L'Esprit pousse Jésus au désert. Et il demeura dans le désert quarante jours. Le premier geste de l'Esprit, sitôt après la manifestation du baptême, est de pousser Jésus au désert. Le mot de Marc est plus violent que la traduction ne le laisse supposer; mieux vaudrait dire : L'Esprit le chasse au désert. Cette violence est bien dans la ligne de l'Esprit de Dieu dans l'Ancien Testament ; il fond sur sa proie comme un fauve, il tombe comme la foudre, il enlève comme l'ouragan. Ainsi Jésus est emporté au désert par le souffle qui le possède. Que va-t-il y chercher ?
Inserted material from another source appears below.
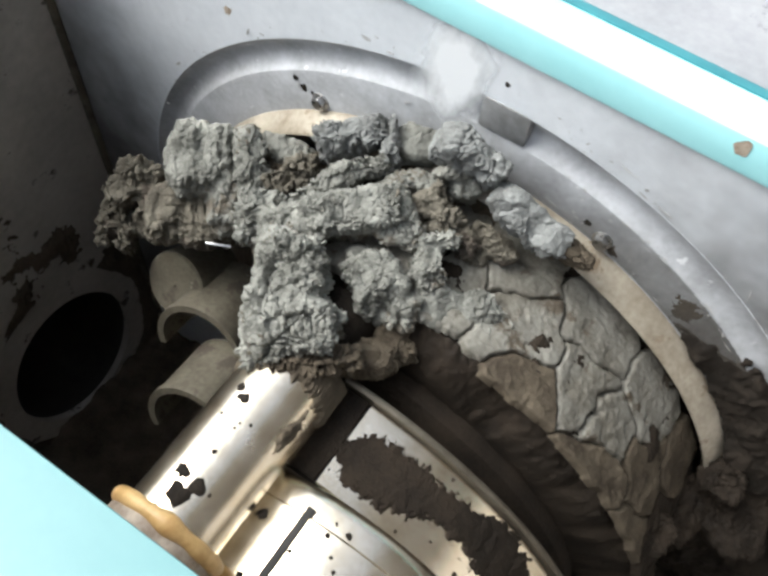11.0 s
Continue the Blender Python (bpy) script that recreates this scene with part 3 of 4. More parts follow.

Certainement, une expérience analogue à celle que connut son peuple à la sortie d'Égypte, après le baptême de la mer Rouge, quand il dut, pendant quarante ans, vivre au désert, sans pouvoir fixer son itinéraire, ni compter sur ses provisions et ses ressources. Cette expérience de la foi devait rester fondamentale pour le peuple d'Israël. Au moment d'engager son action, Jésus doit connaitre une expérience semblable. Elle est ici poussée jusqu'au bout : il faut bien qu'il accomplisse en totalité la loi et les prophètes. Le jeûne est absolu: pas de nourriture miraculeuse. La présence du tentateur, voilée dans les épisodes de l'Exode où la tentation parait monter des coeurs durcis et enténébrés, est ici dévoilée. Le Christ est sans doute le seul homme au monde à avoir pu affronter en face le visage de Satan, le démasquer derrière les séductions qu'il nous offre et les raisonnements où il nous engage. Jésus voit paraître la puissance du mal sur le monde, il en prend les dimensions, et il n'a pas peur. Il est venu pour libérer les hommes de son pouvoir, il n'a pour armes que sa fidélité à Dieu, sa certitude d'appartenir à son Père et d'être entre ses mains ; le prince de ce monde est sans pouvoir contre cette dépendance parfaite.

Ainsi le désert est-il une étape normale de l'itinéraire de la foi. Il y a des heures où le monde apparaît vide, inhabitable. Vide de tout ce dont nous avons besoin, vide de tout sens. Plus rien à manger, plus rien qui puisse nourrir nos forces, entretenir le goût de vivre. Et ce vide du monde parait n'être que le premier plan d'un vide plus effroyable, l'absence de Dieu. Pour que le monde soit si inhumain, il faut que Dieu s'en soit mêlé, dirait-on. Il doit être là; mais il fait exprès de se cacher. Est-ce qu'il ne se rirait pas de la plainte des hommes ? C'est le reproche de Job, c'est la déclaration qu'on entend aujourd'hui partout sous bien des formes. Dans ce monde que Dieu semble avoir abandonné, la seule figure visible est celle du mal, la seule issue raisonnable est celle que propose le tentateur : profiter de son pouvoir, s'imposer aux hommes, prendre possession du monde. Le Christ a passé par cette tentation, nous donne le moyen de la surmonter. Ce moyen est la foi.